*PROBLEM TO WORK ON*.
Using the data beneath, show every line that includes the word "part".

********************

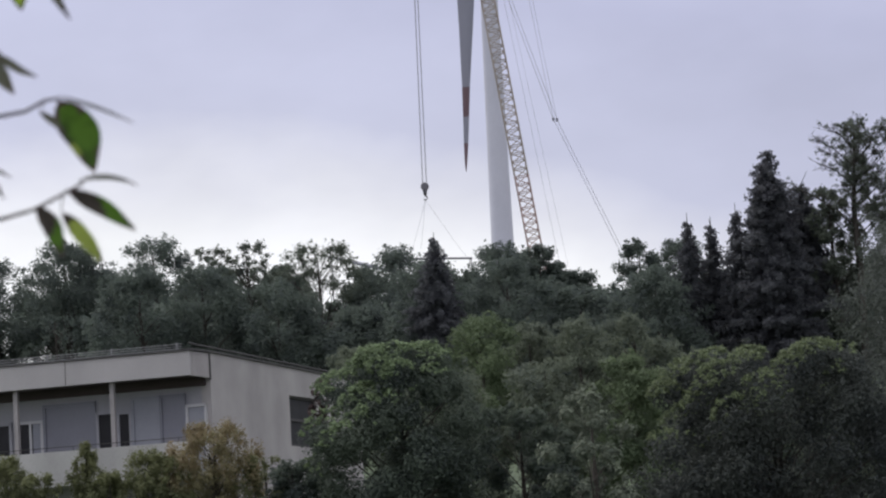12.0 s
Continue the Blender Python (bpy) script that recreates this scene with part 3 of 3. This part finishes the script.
def broadleaf(name, label, x, y, top, width, leaves, count, size, seed, clumps=40, low=0.12, lean=0.0, gaps=0.0, group="", droop=0.0, round_=0.5, fat=1.0, flat=0.85, solid=0.55, rough_n=0.2, shell=0.45, trunk_r=0.02, lumpy=0.0, category="tree"):
    """A tapered trunk, limbs reaching into the clumps, and a crown of many small leaves."""
    rng = np.random.default_rng(seed)
    z0 = ground_z(x, y) - 0.05
    h = top - z0
    t = thing(name, (x, y, z0), label, category, group)
    w = width / 2
    cs, rs = [], []
    for i in range(clumps):
        k = low + (1 - low) * (i + rng.random()) / clumps
        env = w * max(0.16, (1 - ((k - 0.42) / 0.62) ** 2 if k > 0.42 else 0.86 + 0.33 * k)) ** round_
        q = rng.random() ** shell
        a = rng.random() * 2 * math.pi
        env *= 1 + lumpy * 0.5 * (math.sin(3 * a + seed) + math.sin(11 * k + 2 * a + seed))
        rr = w * rng.uniform(0.18, 0.36) * fat * (1 - gaps * 0.25) * (1.0 - 0.85 * max(0, k - 0.6))
        e = max(0.0, env - rr * 0.7)
        cs.append((q * e * math.cos(a) + lean * k, q * e * math.sin(a), min(h * k, h - rr * 0.95)))
        rs.append(rr)
    crown_clumps[t.name] = (np.array(cs), np.array(rs))
    tr = Shape()
    r0 = h * trunk_r
    pts = [(0, 0, 0), (0.02 * h, 0, h * 0.3), (0.01 * h + lean * 0.4, 0.02 * h, h * 0.6), (lean * 0.9, 0, h * 0.92)]
    tr.tube(pts, [r0 * 1.25, r0 * 0.85, r0 * 0.5, r0 * 0.12], 8)
    for c in cs[::2] if clumps > 24 else cs:
        zb = max(h * 0.12, c[2] - math.hypot(c[0], c[1]) * rng.uniform(0.5, 1.0) - 0.06 * h)
        k = zb / h
        st = Vector((lean * k * 0.9, 0.0, zb))
        mid = st.lerp(Vector(c), 0.55) + Vector((rng.normal() * 0.03 * h, rng.normal() * 0.03 * h, 0.015 * h))
        rl = r0 * 0.36 * (1.1 - k)
        tr.tube([st, mid, c], [rl, rl * 0.6, rl * 0.18], 5, False)
    part("trunk", tr, M_BARK, t, smooth=True)
    # small shoots on the clumps break the outline
    for i in rng.choice(clumps, clumps * 2):
        g = rng.normal(size=3)
        g /= np.linalg.norm(g)
        g[2] = abs(g[2]) * 1.1
        cs.append(tuple(np.array(cs[i]) + g * rs[i] * rng.uniform(0.75, 1.2)))
        rs.append(rs[i] * rng.uniform(0.14, 0.34))
    me = leaf_cloud("crown", cs, rs, count, size, rng, droop=droop, solid=solid if not gaps else 1.1, flat=flat, tri=True, rough_n=rough_n)
    part("crown", me, leaves, t)
    return t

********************

*RESPONSE TO THE EXERCISE*.
Continue the Blender Python (bpy) script that recreates this scene with part 3 of 3. This part finishes the script.
    part("trunk", tr, M_BARK, t, smooth=True)
    part("crown", me, leaves, t)